Consider turning the other cheek. 

If all your attempts to resolve the situation at hand fail, and you still find yourself harmed, you might want to consider turning the other cheek. Ask yourself: What have I lost, and is fighting for it worth all of the aggravation doing so might cause?

At the end of the day, you can’t control anyone else’s behavior, only your own. Indeed, you might fight and fight for what you believe in and what might very well be right and still come out as the loser. If you have a pulse, then you know there are never any guarantees when it comes to righting wrongs.

It’s a personal decision whether you want to let the situation be. It’s also a decision you must live with, so ask yourself earnestly if you believe you can. You might think so at first, then change your mind. Just clarify that you won’t relinquish any legal rights you have by waiting.

What turning the other cheek does not mean is that you have to tolerate mistreatment from anyone else, including your partner’s relative. Self-care could equate to you distancing yourself emotionally and physically from that person after letting things go. 

Final thoughts …

Situations where your partner’s relative does wrong by you can take a long time to resolve and might test you in ways you’ve never been tested before. Bowing out is one way to preserve your emotional health while keeping the peace in your relationship with your partner and protecting your and your partner’s relationship with the rest of the family. 
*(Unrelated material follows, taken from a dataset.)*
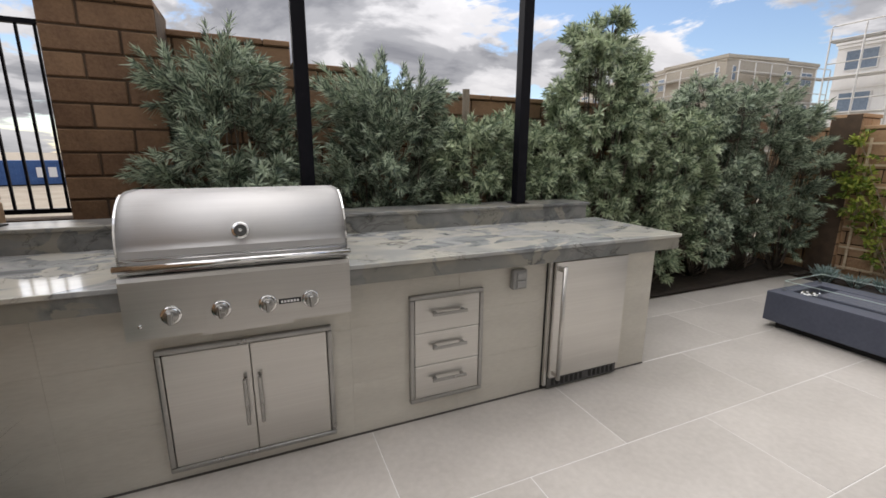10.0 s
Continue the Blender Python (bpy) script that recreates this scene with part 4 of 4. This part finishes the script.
# ---- trellis with vine ----
tr = thing("trellis", (7.66, 0, 0), "square wooden lath trellis fixed before the brick wall", "trellis")
for k in range(7):
    z = 0.13 + 0.235 * k
    boxed("cross_lath", (-0.012, -0.002, -3.2, 0.68 if k > 2 else 0.70, z - 0.011, z + 0.011), SPLIT_WOOD, tr)
for k in range(16):
    y = 0.62 - 0.25 * k
    boxed("upright_lath", (-0.0015, 0.0085, y - 0.012, y + 0.012, 0.10, 1.60), SPLIT_WOOD, tr)
for y in (0.02, -0.30, -1.02):
    boxed("support_stake", (-0.040, -0.016, y - 0.018, y + 0.018, -0.02, 1.36), SPLIT_WOOD, tr, "thicker pale upright stake")
vine = thing("climbing_vine", (7.60, 0.0, -0.02), "yellow-green climbing vine trained over the trellis", "vine")
rnd, spots = random.Random(31), []
for root in (0.10, -0.95, -2.0):
    for k in range(11):
        aim = rnd.uniform(-0.62, 0.62)
        pts = [Vector((rnd.uniform(-0.03, 0.02), root + rnd.uniform(-0.04, 0.04), 0))]
        h = rnd.uniform(0.9, 1.7)
        for s in range(1, 8):
            q = s / 7
            pts.append(Vector((rnd.uniform(-0.03, 0.03), root + aim * q + 0.05 * math.sin(3 * q + k), h * q)))
            if q > 0.25:
                spots += [(pts[-1], 0.3 + 1.2 * q)] * (1 + int(5.5 * q * q * q))
        bm = bmesh.new()
        tube(bm, pts, 0.008, 5, taper=0.003)
        part("stem", bm, PALE_STEM, vine)
rng = np.random.default_rng(33)
at, aim = [], []
for p, wgt in spots:
    for k in range(2):
        q = np.array(p) + rng.normal(0, 1, 3) * np.array([0.035, 0.075, 0.065])
        q[2] = min(q[2], 1.80)
        at.append(q)
        aim.append(rng.normal(0, 0.7, 3) + np.array([-0.7, 0, 0.35]))
v, f = leaf_mesh(rng, np.array(at), np.array(aim), 7, 0.072, 0.030, (0.6, 1.3), 0.9)
raw("foliage", v, f, VINE_LEAF, vine, "small yellow-green leaves")

# ---- fire table ----
fp = thing("fire_table", (5.245, 0.10, 0.0), "long low slate-grey fire table with glass wind guard", "fire pit")
FW, FL, FH = 0.735, 1.85, 0.305
boxed("plinth", (0.07, FW - 0.07, -FL + 0.07, -0.07, 0.0, 0.058), BLACK, fp, "recessed black plinth")
bm = bmesh.new()
for b in ((0, 0.16, -FL, 0), (FW - 0.16, FW, -FL, 0), (0.1602, FW - 0.1602, -0.10, 0), (0.1602, FW - 0.1602, -FL, -FL + 0.10)):
    box(bm, b[0], b[1], b[2], b[3], 0.059, FH, 0.003)
box(bm, 0.155, FW - 0.155, -FL + 0.095, -0.095, 0.059, 0.23)
part("body", bm, FIREPIT, fp)
boxed("burner_lid", (0.21, FW - 0.20, -0.72, -0.24, 0.25, 0.312), FIREPIT, fp, "slate-grey burner cover", 0.012, 2)
bm = bmesh.new()
rnd = random.Random(44)
for k in range(420):
    s = rnd.uniform(0.008, 0.018)
    y = -rnd.uniform(0.115, FL - 0.115)
    m = pose(rnd.uniform(0.175, FW - 0.175), y, 0.233 + rnd.uniform(0, 0.022), rnd.uniform(0, 90), rnd.uniform(0, 90), rnd.uniform(0, 360)) @ Matrix.Diagonal((s * 1.3, s, s * 0.8, 1))
    bmesh.ops.create_icosphere(bm, subdivisions=1, radius=1.0, matrix=m)
tagged(part("fire_glass", bm, ROCK, fp, "dark glossy fire glass"), kind="stuff")
bm = bmesh.new()
rnd = random.Random(45)
for k in range(16):
    y = -0.14 - 0.006 * k
    tube(bm, [(0.22 + 0.018 * k * 0.5 + rnd.uniform(-0.03, 0.03), y + rnd.uniform(-0.03, 0.03), 0.262 + rnd.uniform(0, 0.03)),
              (0.26 + rnd.uniform(-0.03, 0.06), y + rnd.uniform(-0.03, 0.03), 0.275 + rnd.uniform(0, 0.04))], 0.008, 6)
part("steel_coil", bm, CHROME, fp, "shiny steel connector coil")
for nm, b in (("glass_pane", (0.10, 0.106, -FL + 0.06, -0.06)), ("glass_pane", (FW - 0.106, FW - 0.10, -FL + 0.06, -0.06)),
              ("glass_pane", (0.108, FW - 0.108, -0.066, -0.06)), ("glass_pane", (0.108, FW - 0.108, -FL + 0.06, -FL + 0.066))):
    g = boxed(nm, (*b, FH + 0.002, FH + 0.085), GLASS, fp, "clear glass wind guard")
    boxed("polished_edge", (*b, FH + 0.0852, FH + 0.089), GLASS_EDGE, g, "pale green polished glass edge")
    g.visible_shadow = False
for x in (0.103, FW - 0.103):
    for y in (-0.063, -FL + 0.063):
        boxed("corner_clip", (x - 0.012, x + 0.012, y - 0.012, y + 0.012, FH + 0.001, FH + 0.02), CHROME, fp)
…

That said, the little voice in your head might tell you that righting a wrong, or in extreme cases, seeking justice legally is, in fact, the right path for you, in which case you should explore this option without guilt. Though doing so might cause a stir between your partner and your partner’s family or create tension between the two of you, you shouldn’t have to suffer due to someone else’s bad behavior. No one truly acting in your best interest would ever expect you to.